For some reason I pictured this hill, first of all, a lot smaller and secondly to have only our sled going down it.  Was I ever wrong.  I'm pretty sure every little ER candidate from Mason's school and then some were going down this ginormous hill.

I called my friend to make sure she thought he would be okay and after much convincing, I let go of the sled.

and he was fine.

Getting back up the hill was another story and it took him about 20 minutes to get back up each time.

My mind was clear, only focused on keeping my child out of the ER and my frozen toes.

When we got back home, and had some hot chocolate, I walked by that little shoe box to find that Junior had moved from the position I left him in.  I was so sure he had passed on, but now he was flipped over the other way.  I was certain of it.

Which reminded me of the time my dog Phoebe caught a mole.  Have you ever seen a mole before? They kind of remind me of a Pokemon for some reason.
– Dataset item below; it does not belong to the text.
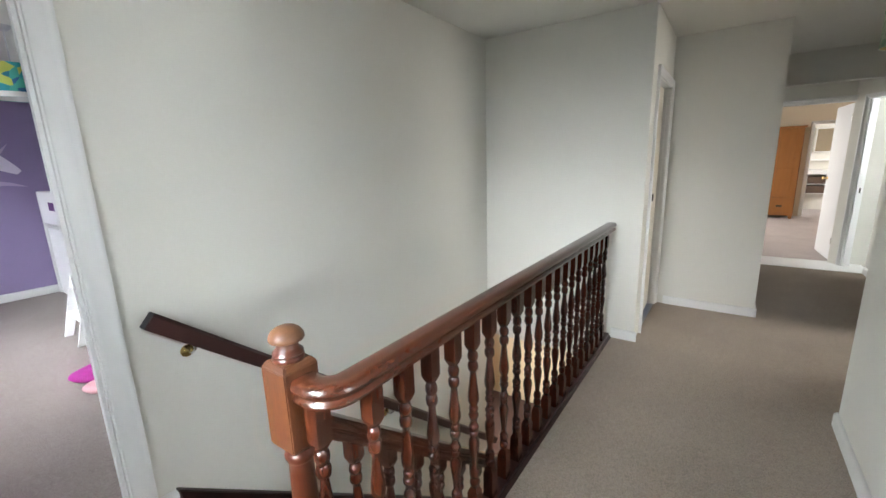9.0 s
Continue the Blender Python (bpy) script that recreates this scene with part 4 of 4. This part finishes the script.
mid = thing("mid_sleeper_bed", "white raised child's bed with a ladder", "bed", (-0.86, -2.75, 0))
part("side_panel", round_box(-0.03, 0.0, -1.87, 0.0, 0.86, 1.22, 0.01), gloss_white, mid)
part("end_panel", round_box(-0.95, 0.0, -1.90, -1.87, 0.0, 1.22, 0.01), gloss_white, mid)
part("end_panel", round_box(-0.95, -0.03, -0.03, 0.0, 0.0, 1.22, 0.01), gloss_white, mid)
part("post", round_box(-0.05, 0.0, 0.0, 0.05, 0, 1.22, 0.006), gloss_white, mid)
part("mattress", round_box(-0.92, -0.04, -1.86, -0.04, 0.92, 1.08, 0.03), purple_cloth, mid)
part("cut_out", round_box(-0.001, 0.004, -1.45, -1.15, 1.02, 1.11, 0.002), purple_cloth, mid, "dark hand hole in the side panel")
part("drawer_unit", round_box(-0.55, -0.02, -1.84, -1.1, 0.0, 0.80, 0.008), gloss_white, mid)


def ladder_board(y, top):
    """An upright ladder board with a rounded head, leaning in towards the bed."""
    out = [(0.30, 0.0), (0.36, 0.0), (0.16, top)]
    out += [(0.11 + 0.05 * math.cos(a), top + 0.06 * math.sin(a)) for a in [math.pi * i / 8 for i in range(1, 8)]] + [(0.06, top)]
    return flat_shape(out, y, y + 0.022)


lad = part("ladder", ladder_board(-0.04, 0.86), gloss_white, mid, "white ladder with round-headed side boards")
part("ladder_board", ladder_board(0.35, 0.86), gloss_white, lad)
for z in (0.20, 0.42, 0.64):
    x = 0.30 - z * 0.27
    part("tread", round_box(x - 0.02, x + 0.07, -0.018, 0.35, z, z + 0.022, 0.005), gloss_white, lad)
tagged(link_mesh("pillow", pillow(-1.10, -4.2, 1.17, None, 0.18, 0.2, 0.10), magenta_cloth, True), "magenta and purple cushion on the raised bed", "cushion")
tagged(link_mesh("cushion", pillow(-0.43, -1.62, 0.035, None, 0.12, 0.15, 0.035, tilt=0, yaw=30), magenta_cloth, True), "bright magenta cushion lying on the carpet", "cushion")
tagged(link_mesh("cushion", pillow(-0.40, -1.40, 0.03, None, 0.10, 0.08, 0.03, tilt=0, yaw=20), pink_cloth, True), "pale pink soft toy cloth on the carpet", "cloth")
# pale shape painted on the purple wall
mural = thing("wall_mural", "pale painted horse-like shape on the purple wall", "mural", (-0.70, -4.7, 1.50))


part("head", flat_shape(((0.18, 0.16), (0.05, 0.14), (-0.06, 0.02), (-0.10, -0.04), (-0.06, -0.08), (0.0, -0.06), (0.10, -0.02), (0.14, -0.14), (0.30, -0.16), (0.34, 0.1)), 0.0, 0.003), pale_paint, mural)
part("mane", flat_shape(((0.34, 0.1), (0.14, -0.14), (0.0, -0.17), (-0.12, -0.22), (0.05, -0.20), (0.30, -0.21)), 0.0, 0.002), lilac_paint, mural)
part("horn", flat_shape(((0.03, 0.15), (-0.04, 0.26), (0.07, 0.16)), 0.0, 0.003), lilac_paint, mural)

# ---- yellow room ----
pic = thing("framed_picture", "oak-framed harbour print with a cream mount", "picture", (-5.8, 4.975, 1.82))
for r in ((-0.245, 0.245, 0.225, 0.25), (-0.245, 0.245, -0.25, -0.225), (-0.245, -0.22, -0.225, 0.225), (0.22, 0.245, -0.225, 0.225)):
    part("frame_side", round_box(0.001, 0.025, *r, 0.004), oak, pic)
part("mount", boxes((0.004, 0.010, -0.22, 0.22, -0.225, 0.225)), mount_card, pic)
part("print", boxes((0.010, 0.0115, -0.125, 0.125, -0.12, 0.13)), art_print, pic, "blue and grey harbour print")
cab = thing("cabinet", "golden oak cabinet against the yellow wall", "cabinet", (-5.79, 4.66, 0))
part("body", round_box(0.0, 0.56, 0.0, 0.85, 0.08, 0.72, 0.004), oak, cab)
part("top", round_box(-0.005, 0.585, -0.02, 0.87, 0.72, 0.75, 0.006), oak, cab)
for x in (0.0, 0.51):
    for y in (0.0, 0.80):
        part("leg", round_box(x, x + 0.05, y, y + 0.05, 0, 0.08, 0.003), oak, cab)
for y in (0.02, 0.435):
    dd = part("door", round_box(0.56, 0.578, y, y + 0.395, 0.11, 0.70, 0.004), oak, cab)
    part("panel", round_box(0.578, 0.583, y + 0.06, y + 0.335, 0.18, 0.63, 0.004), oak, dd)
    knob((0.578, y + (0.36 if y < 0.2 else 0.035), 0.42), "x", dd, dark_metal)
tagged(link_mesh("ornament", lathe(((0.03, 0.75), (0.05, 0.77), (0.045, 0.81), (0.02, 0.84), (0.012, 0.85)), 16, (-5.45, 4.95, 0)), white_card, True), "small white ornament on the oak cabinet", "ornament")
bc = thing("bookcase", "tall narrow oak bookcase just inside the yellow room", "bookcase", (-4.80, 3.50, 0))
part("side_panel", round_box(0.40, 0.43, 0.0, 0.30, 0, 1.42, 0.004), oak, bc)
part("side_panel", round_box(-0.43, -0.40, 0.0, 0.30, 0, 1.42, 0.004), oak, bc)
part("top", round_box(-0.43, 0.43, -0.01, 0.31, 1.42, 1.445, 0.004), oak, bc)
part("back_panel", boxes((-0.40, 0.40, 0.0, 0.012, 0.05, 1.42)), oak, bc)
for z in (0.06, 0.40, 0.74, 1.08):
    part("shelf", boxes((-0.40, 0.40, 0.012, 0.29, z, z + 0.02)), oak, bc)

# ---- end bedroom and shower room ----
wd = thing("wardrobe", "golden oak wardrobe with a drawer below panelled doors", "wardrobe", (-10.9, 3.05, 0))
part("carcass", round_box(-0.5, 0.0, -0.95, 0.02, 0.06, 1.86, 0.006), oak, wd)
part("cornice", round_box(-0.53, 0.03, -0.98, 0.05, 1.86, 1.905, 0.01), oak, wd)
for y in (-0.95, -0.05):
    for x in (-0.5, -0.06):
        part("foot", round_box(x, x + 0.06, y, y + 0.06, 0, 0.07, 0.004), oak, wd)
for y0, y1 in ((-0.93, -0.47), (-0.46, 0.0)):
    dd = part("door", round_box(0.0, 0.022, y0, y1, 0.46, 1.82, 0.004), oak, wd)
    part("panel", round_box(0.020, 0.028, y0 + 0.09, y1 - 0.09, 1.18, 1.72, 0.004), oak, dd)
    part("panel", round_box(0.020, 0.028, y0 + 0.09, y1 - 0.09, 0.56, 1.06, 0.004), oak, dd)
    part("handle", round_box(0.022, 0.045, (y1 - 0.055 if y0 < -0.6 else y0 + 0.02), (y1 - 0.02 if y0 < -0.6 else y0 + 0.055), 1.12, 1.20, 0.006), dark_metal, dd)
    dr = part("drawer", round_box(0.0, 0.022, y0, y1, 0.10, 0.44, 0.004), oak, wd)
    part("handle", round_box(0.022, 0.045, (y0 + y1) / 2 - 0.05, (y0 + y1) / 2 + 0.05, 0.25, 0.29, 0.008), dark_metal, dr)
door_frame("door_frame_7", "y", -11.43, -11.55, 3.27, 3.97, 1.94, "white frame of the shower room's doorway")
cbn = thing("mirror_cabinet", "white bathroom mirror cabinet above a ledge", "cabinet", (-12.95, 3.70, 1.36))
part("body", round_box(0.0, 0.12, -0.22, 0.22, 0.0, 0.55, 0.006), gloss_white, cbn)
part("mirror", boxes((0.12, 0.123, -0.20, 0.20, 0.02, 0.53)), mirror_glass, cbn, "mirrored door")
structure("shower_room_ledge", round_box(-12.95, -12.8, 2.5, 5.1, 1.16, 1.20, 0.006), gloss_white, "white tiled ledge", "ledge")
van = thing("vanity_unit", "white basin on a shelf unit with dark towels", "vanity unit", (-12.95, 3.58, 0))
part("basin", round_box(0.0, 0.42, -0.30, 0.30, 0.84, 0.96, 0.03, 3), gloss_white, van)
part("side_panel", round_box(0.0, 0.38, -0.28, -0.26, 0.4, 0.84, 0.004), gloss_white, van)
part("side_panel", round_box(0.0, 0.38, 0.26, 0.28, 0.4, 0.84, 0.004), gloss_white, van)
part("shelf", round_box(0.0, 0.38, -0.26, 0.26, 0.62, 0.635, 0.003), gloss_white, van)
part("shelf", round_box(0.0, 0.38, -0.26, 0.26, 0.40, 0.415, 0.003), gloss_white, van)
for z in (0.415, 0.635):
    tagged(link_mesh("towel", round_box(-12.93, -12.58, 3.34, 3.82, z + 0.001, z + 0.17, 0.03, 3), brown_cloth), "folded dark brown towels on the vanity shelf", "towel")

# ---- hall below ----
gd = thing("glazed_door", "cream glazed hall door with small frosted panes, ajar", "door", (-5.52, 0.335, LOW))
Wd, Hd = 0.78, 1.98
part("stile", round_box(-0.02, 0.02, 0.0, 0.10, 0.01, Hd, 0.004), hall_gloss, gd)
part("stile", round_box(-0.02, 0.02, Wd - 0.10, Wd, 0.01, Hd, 0.004), hall_gloss, gd)
part("bottom_rail", round_box(-0.02, 0.02, 0.10, Wd - 0.10, 0.01, 0.22, 0.004), hall_gloss, gd)
part("top_rail", round_box(-0.02, 0.02, 0.10, Wd - 0.10, Hd - 0.11, Hd, 0.004), hall_gloss, gd)
pw, ph = (Wd - 0.2) / 3, (Hd - 0.33) / 5
for i in (1, 2):
    part("glazing_bar", round_box(-0.014, 0.014, 0.10 + pw * i - 0.011, 0.10 + pw * i + 0.011, 0.22, Hd - 0.11, 0.004), hall_gloss, gd)
for j in range(1, 5):
    part("glazing_bar", round_box(-0.013, 0.013, 0.10, Wd - 0.10, 0.22 + ph * j - 0.011, 0.22 + ph * j + 0.011, 0.004), hall_gloss, gd)
for i in range(3):
    for j in range(5):
        part("pane", boxes((-0.004, 0.004, 0.10 + pw * i + 0.011, 0.10 + pw * (i + 1) - 0.011, 0.22 + ph * j + 0.011, 0.22 + ph * (j + 1) - 0.011)), frosted, gd)
part("lock_plate", round_box(0.02, 0.026, Wd - 0.075, Wd - 0.03, 0.95, 1.10, 0.003), brass, gd)
part("lever", round_box(0.026, 0.06, Wd - 0.17, Wd - 0.045, 1.03, 1.05, 0.006), brass, gd, "brass lever handle")
structure("recess_shelf", round_box(-5.6, -5.05, 2.17, 2.42, -1.64, -1.615, 0.004), hall_gloss, "cream shelf of the hall recess", "shelf")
They are adorable, and I've never had one as a pet so when Phoebe brought me a mole one day, I was overjoyed!

Only the mole was injured and my mom was convinced he was dead.  I held the little mole in paper towel (geez what is it with me and dying animals and paper towel?) until my mom got mad and told me to put it down in the garden and leave it be.  So I did, but of course I checked on it every few minutes.  Each time I looked at it, the mole had changed positions.  One time its mouth was open, one time it was closed, another time I swear I saw it breathing.  Eventually my mom grew so tired of me checking on this mole that she took my water baloon flinger thingy (that looked like a lacrosse stick) and flung the mole out into the forest.

So the mole problem was solved.  No more guessing if it was dead or alive because that mole flew pretty far, and even though it was quite mean and rather unnecessary, I kind of wish that my mom was here to give me some answers with this hamster because on one hand I'm a little grossed out if he is in fact dead and I have been watching a little dead carcass rot and on the other hand I don't want him to be gone but then if I had another hand I would say I don't want him to suffer if he is really sick.

I will keep you guys updated on the situation, I am treating as if it is hibernation but at this point I am fairly certain we will be saying goodbye to our little friend tonight.